I arrived in Montreal and let's say its so good to be home. To walk down the corridor of my old apartment, sleep on that sinkable marshmellow sofa, listen to the Quebecois, go through the motions of catching the metro and buses like I did everyday for school... it's a great homecoming feeling.
I arrived after a shitty bus ride that made me convinced never to take a greyhound bus again. I've had some bad experiences with them, and we were delayed, which is to be expected when crossing the boarder between Canada and the US. How I miss the Franco-Swiss boarder crossings where you, more often than not, don't even show your passport. Now that's a boarder crossing!
My life is exhausting me. I feel myself aging ridiculously (and no, it's not just my recent birthday that's making me say this). I am so tired but also, ready for more.
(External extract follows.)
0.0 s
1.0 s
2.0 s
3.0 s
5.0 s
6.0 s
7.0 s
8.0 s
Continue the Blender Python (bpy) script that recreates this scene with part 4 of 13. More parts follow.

What a paradox I am! I am the definitive Gemini. I want to stay home, I want to study, I want to work but I find myself checking out buses to Baltimore, flights to Istanbul, hostels in Warsaw and hotel deals in Rome.
On my many sleepless hours on the bus, I began to think about why I keep doing this to myself. I didn't come up with an answer. Perhaps I'm just never happy, never satisfied, and feel the need to run away.
When people hear about my life, the fact that I am 21 and have already been to 23 countries, that I average more than one flight per month and that I do it, for the most part, on my own, they comment on how brave I am. I don't agree with them. I am not brave. I am the opposite of brave. Brave would be staying somewhere, brave would be fighting for what I want. Personally, I feel that I have just taken the easy way out.
I have friends who moved abroad and started to make a life not even knowing the language, getting jobs, getting degrees and getting papers. That is brave. Me; what have I done? The most I've staying in one place in the last year is 4 months. Not quite - an even 16 weeks! I didn't even make the commitment to study here for a year. When I didn't get the internship I wanted in New York, I took the easy way and stayed in France. Well, the EASIER way - moving to France was not easy. But I didn't even have a real life there. I had a crazy half-life that was bound to end on May 30th. That's not brave. Brave is doing something when you don't know what will happen. I know what will happen. There was a BA flight waiting for me in Paris. That's not brave.
Sitting on the bus I thought of this and how I tend to run away when things get too hard. Staying in the US became too hard, too stressful, so I hopped on a bus to Canada. So I jumped the border. What about having my entire summer planned out? That's not brave. Not at all.
When people say I'm brave I smile politely. In reality, I'm the opposite of brave. I am stupid and naive and nothing about me is brave.
And although I wish I was braver, and stronger, and prettier and more outgoing and a million other things that I'm not, I find comfort in the fact that everyone feels like this sometimes. And although I hate it sometimes, I love that I don't just have one life, I have a multitude of lives that I jump in and out of- I have my Australian life, my Polish life, my French life, my Canadian life, my travel life, my Europe life, my America life. I get to live a plethora of lives simultaneously - that's the only way to look at it. And, let's face it, that's as close to immortality as I can dream of.